À l'âge de 18 ou 19 ans, j'avais accepté le fait que je serais toujours une femme. J'acceptais mes seins et mes menstruations. Je n'aimais pas ça, mais je l'acceptais et je faisais avec ce que j'avais. À cet âge, j'ai également pu faire mon coming-out en tant que lesbienne. C'était difficile, la chose la plus difficile que j'aie jamais faite, mais je pouvais enfin être moi-même et l'anxiété et la dépression ont commencé à disparaître.

J'ai rencontré une femme butch plus âgée lorsque je suis allée à l'université et elle a été pour moi le plus merveilleux des modèles. Et il y avait Martina Navratilova, la joueuse de tennis lesbienne. Si Martina savait à quel point il était important pour moi de voir une autre lesbienne butch réussir sa vie. Elle était la seule à l'époque à être connue du public. Elle était mon héroïne absolue. Elle m'a donné l'espoir que je pouvais avoir une bonne vie.

J'ai réussi à vivre une vie réussie en tant que femme lesbienne butch. Et j'ai vécu avec une dysphorie de genre, préférant des vêtements et des intérêts masculins et androgynes, et souhaitant plus que tout ne pas être une femme. Lorsque j'étais adolescente, si on m'avait donné la possibilité d'échapper à la féminité, je l'aurais acceptée. Mais cela ne fait pas de moi un homme et ne le fera jamais. Si j'avais un dollar pour chaque fois que j'ai été mal étiquetée, je serais une femme riche. J'y suis tellement habituée que j'en ris et que je suis légèrement amusée lorsque l'autre personne se rend compte de son erreur. Mais ce n'est pas une raison pour faire une dépression nerveuse. Être mal identifié n'est pas la fin du monde. La dysphorie de genre non plus. Le temps m'a certainement aidé à me sentir à l'aise dans ma peau. Les choses s'améliorent avec l'âge.

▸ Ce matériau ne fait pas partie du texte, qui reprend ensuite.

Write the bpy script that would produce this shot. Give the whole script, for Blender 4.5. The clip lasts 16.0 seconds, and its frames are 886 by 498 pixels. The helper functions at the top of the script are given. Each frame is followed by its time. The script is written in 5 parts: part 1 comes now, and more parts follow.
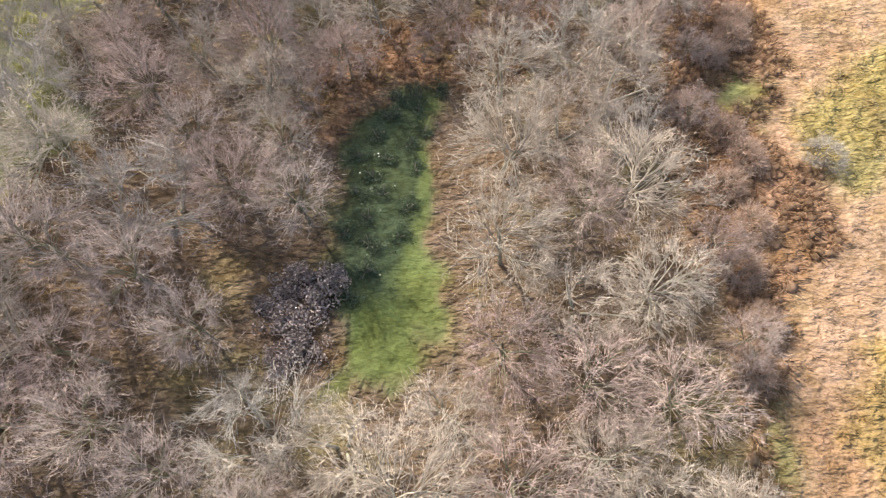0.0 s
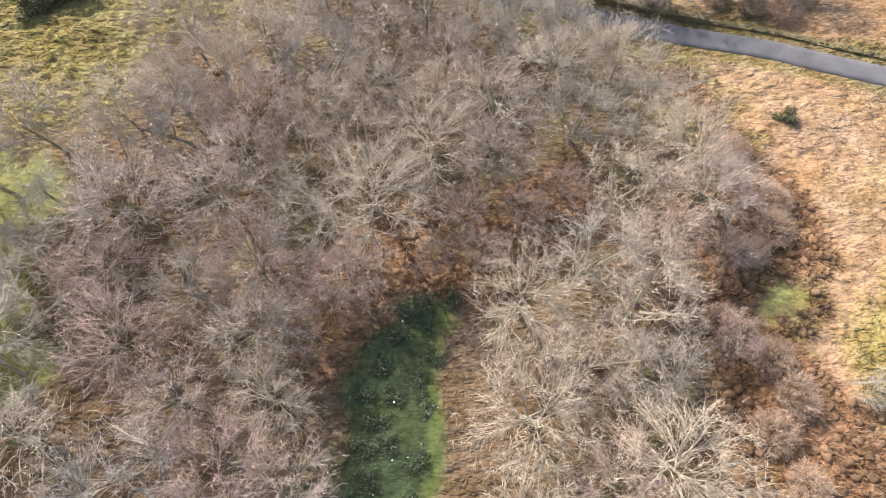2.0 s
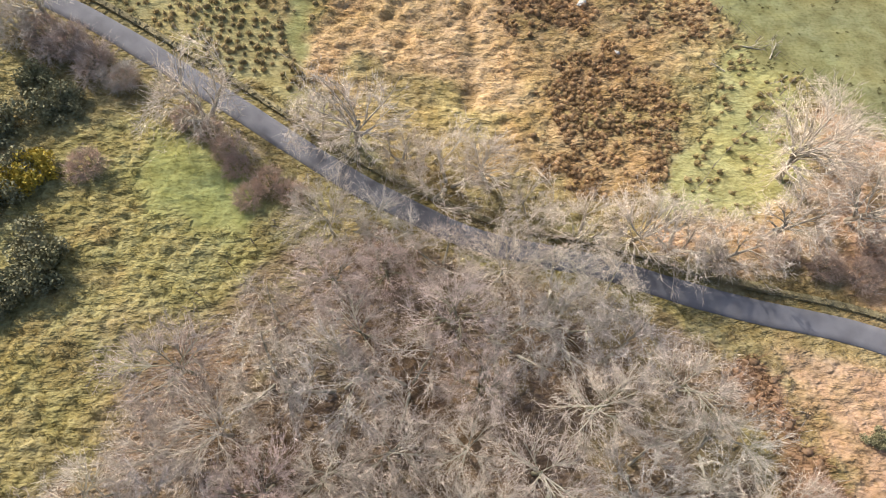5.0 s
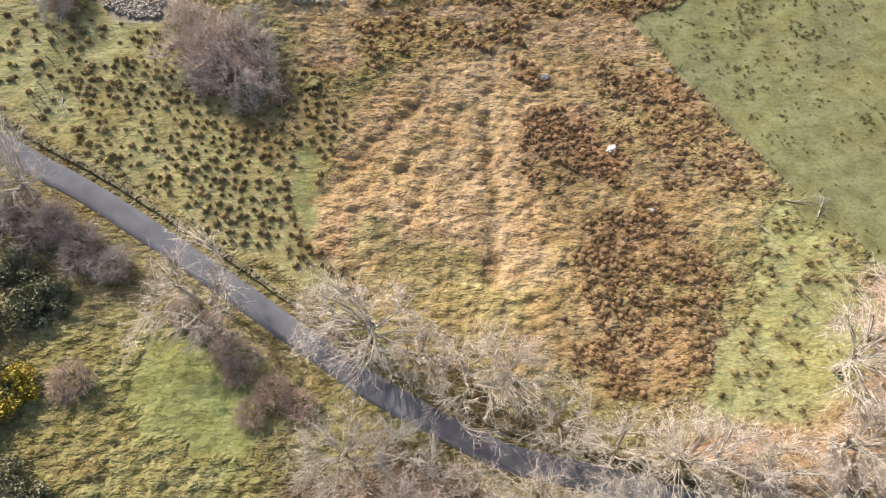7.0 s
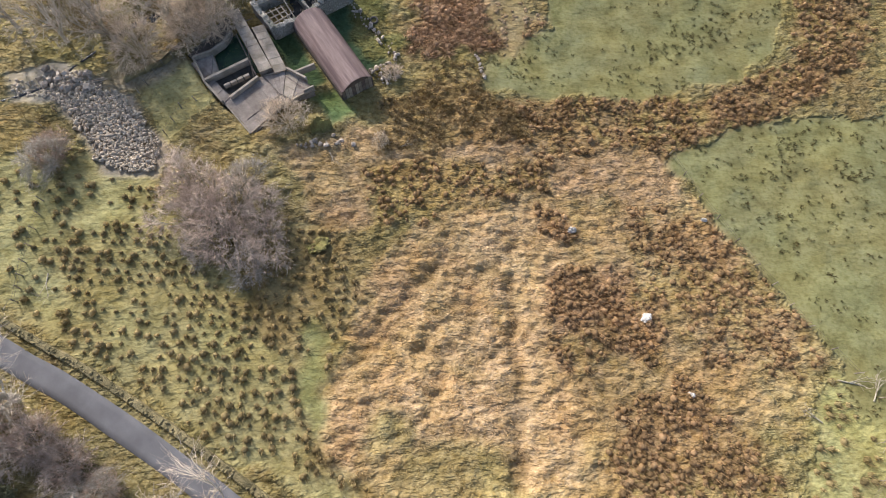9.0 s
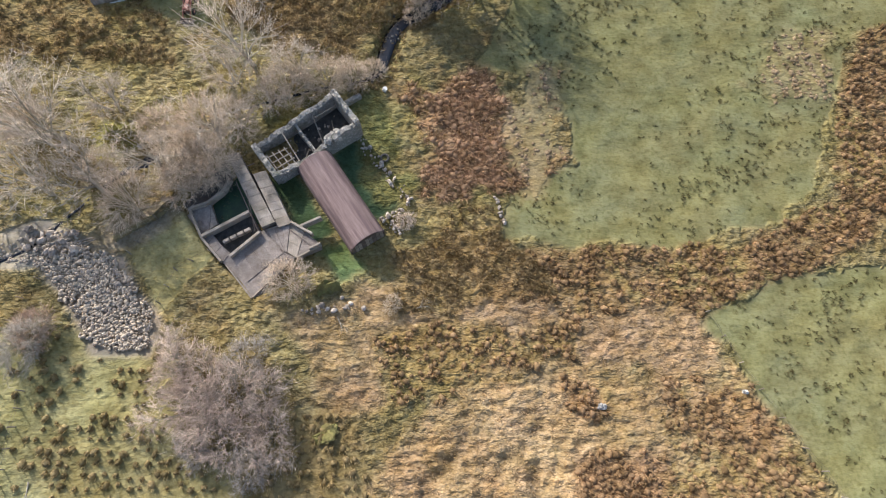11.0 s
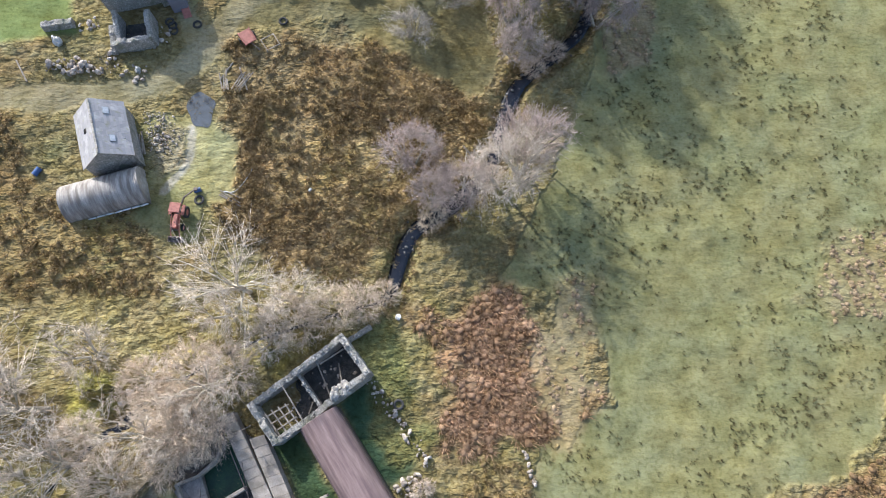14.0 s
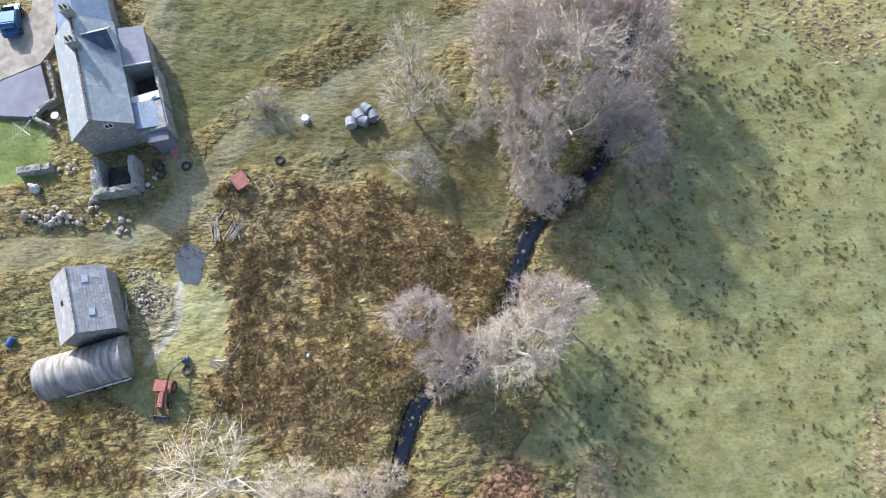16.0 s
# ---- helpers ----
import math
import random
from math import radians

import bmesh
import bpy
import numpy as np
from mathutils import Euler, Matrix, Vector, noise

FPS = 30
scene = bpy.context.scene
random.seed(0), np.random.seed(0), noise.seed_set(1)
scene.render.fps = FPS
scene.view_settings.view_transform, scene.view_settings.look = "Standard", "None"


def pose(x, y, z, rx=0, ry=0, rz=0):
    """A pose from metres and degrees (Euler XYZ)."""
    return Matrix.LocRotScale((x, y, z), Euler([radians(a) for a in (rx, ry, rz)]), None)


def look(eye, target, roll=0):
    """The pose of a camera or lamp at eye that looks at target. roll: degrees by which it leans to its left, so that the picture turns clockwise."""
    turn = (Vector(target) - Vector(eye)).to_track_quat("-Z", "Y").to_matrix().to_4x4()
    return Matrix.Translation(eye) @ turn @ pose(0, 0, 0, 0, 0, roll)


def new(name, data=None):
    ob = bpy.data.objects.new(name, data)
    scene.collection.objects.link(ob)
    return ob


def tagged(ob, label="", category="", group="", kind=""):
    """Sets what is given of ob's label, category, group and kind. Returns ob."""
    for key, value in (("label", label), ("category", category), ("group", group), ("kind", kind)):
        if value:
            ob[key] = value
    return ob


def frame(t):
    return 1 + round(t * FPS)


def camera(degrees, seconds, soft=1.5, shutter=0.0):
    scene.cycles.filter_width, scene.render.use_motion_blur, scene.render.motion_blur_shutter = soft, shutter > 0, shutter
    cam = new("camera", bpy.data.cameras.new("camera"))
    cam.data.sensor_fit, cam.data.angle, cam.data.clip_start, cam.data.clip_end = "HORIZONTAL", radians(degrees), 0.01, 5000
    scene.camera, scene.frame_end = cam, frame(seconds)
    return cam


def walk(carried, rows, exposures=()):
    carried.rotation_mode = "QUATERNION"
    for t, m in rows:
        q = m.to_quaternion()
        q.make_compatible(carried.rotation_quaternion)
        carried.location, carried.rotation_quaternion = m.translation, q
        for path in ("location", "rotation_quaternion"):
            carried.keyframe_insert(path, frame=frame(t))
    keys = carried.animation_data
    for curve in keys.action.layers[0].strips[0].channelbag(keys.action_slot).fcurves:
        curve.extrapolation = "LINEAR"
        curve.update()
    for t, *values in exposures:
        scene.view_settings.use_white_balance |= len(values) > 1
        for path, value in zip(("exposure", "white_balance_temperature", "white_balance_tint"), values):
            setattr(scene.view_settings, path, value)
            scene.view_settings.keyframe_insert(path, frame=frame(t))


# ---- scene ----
# ---- camera: a drone gliding level over the valley, tilted a little ahead of straight down ----
cam = camera(72.0, 16.0, soft=1.0)
TILT = 17.0
EYES = [
    (0.0, 0.00, 0.00, 63.70),
    (1.0, -0.35, 8.77, 63.74),
    (2.0, -0.90, 17.84, 63.77),
    (3.0, -1.62, 27.11, 63.79),
    (4.0, -2.46, 36.49, 63.81),
    (5.0, -3.39, 45.93, 63.82),
    (6.0, -4.37, 55.36, 63.82),
    (7.0, -5.38, 64.74, 63.81),
    (8.0, -6.38, 74.04, 63.80),
    (9.0, -7.35, 83.23, 63.78),
    (10.0, -8.28, 92.30, 63.75),
    (11.0, -9.15, 101.27, 63.73),
    (12.0, -9.94, 110.14, 63.69),
    (13.0, -10.64, 118.95, 63.66),
    (14.0, -11.26, 127.72, 63.62),
    (15.0, -11.79, 136.51, 63.58),
    (16.0, -12.22, 145.39, 63.54),
]
walk(cam, [(t, pose(x, y, z, TILT, 0, 0)) for t, x, y, z in EYES], exposures=((0.0, 0.99, 6500, 10), (2.5, 1.04, 6500, 10), (4.0, 0.91, 6450, 10), (7.0, 0.72, 6350, 10), (9.0, 0.65, 6300, 10), (12.5, 0.92, 6000, 9), (16.0, 1.15, 5550, 7)))

# ---- light: a low late-winter sun and a clear, hazy sky ----
SUN_UP, SUN_ROUND = 29.0, -36.0
world = bpy.data.worlds.new("sky")
scene.world = world
world.use_nodes = True
wn = world.node_tree
sky = wn.nodes.new("ShaderNodeTexSky")
sky.sky_type = "NISHITA"
sky.sun_disc = False
sky.sun_elevation, sky.sun_rotation = radians(SUN_UP), radians(SUN_ROUND)
sky.dust_density = 2.5
wn.links.new(sky.outputs[0], wn.nodes["Background"].inputs[0])
wn.nodes["Background"].inputs[1].default_value = 0.15
sun = new("sun", bpy.data.lights.new("sun", "SUN"))
sun.data.energy, sun.data.angle, sun.data.color = 3.6, radians(0.6), (1.0, 0.95, 0.88)
sun_way = Vector((math.sin(radians(SUN_ROUND)) * math.cos(radians(SUN_UP)), math.cos(radians(SUN_ROUND)) * math.cos(radians(SUN_UP)), math.sin(radians(SUN_UP))))
sun.matrix_world = look((0, 0, 120), Vector((0, 0, 120)) - sun_way)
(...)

Je n'ai jamais correspondu à ce que la société considère comme acceptable en tant que femme. J'ai été victime d'homophobie, mais ce n'est rien comparé à la misogynie que j'ai subie en tant que lesbienne butch. Notre société déteste les femmes qui ne se conforment pas et ne veulent pas se conformer. Nous sommes une menace pour le statu quo et l'ordre patriarcal des choses. À cet égard, mon chemin n'a pas été facile, mais je me sens bien dans ma peau et je ne peux pas imaginer qu'il en soit autrement. L'acceptation de soi est plus importante pour moi que l'acceptation de la société.

Si j'avais grandi aujourd'hui et non dans les années 1970 et 1980, on m'aurait mis sur la voie de la mutilation corporelle, des bloqueurs de puberté et des hormones sexuelles erronées. On aurait fait de moi un faux mâle, un fac-similé d'homme, parce que la société est plus à l'aise avec cela qu'avec une femme qui ne se conforme pas aux rôles féminins traditionnels et qui les rejette activement. Il est possible de vivre une vie agréable et réussie en tant que femme butch. Cela demande beaucoup de travail et de persévérance, mais c'est possible. Et la dysphorie de genre s'améliore, croyez-moi, c'est vraiment le cas.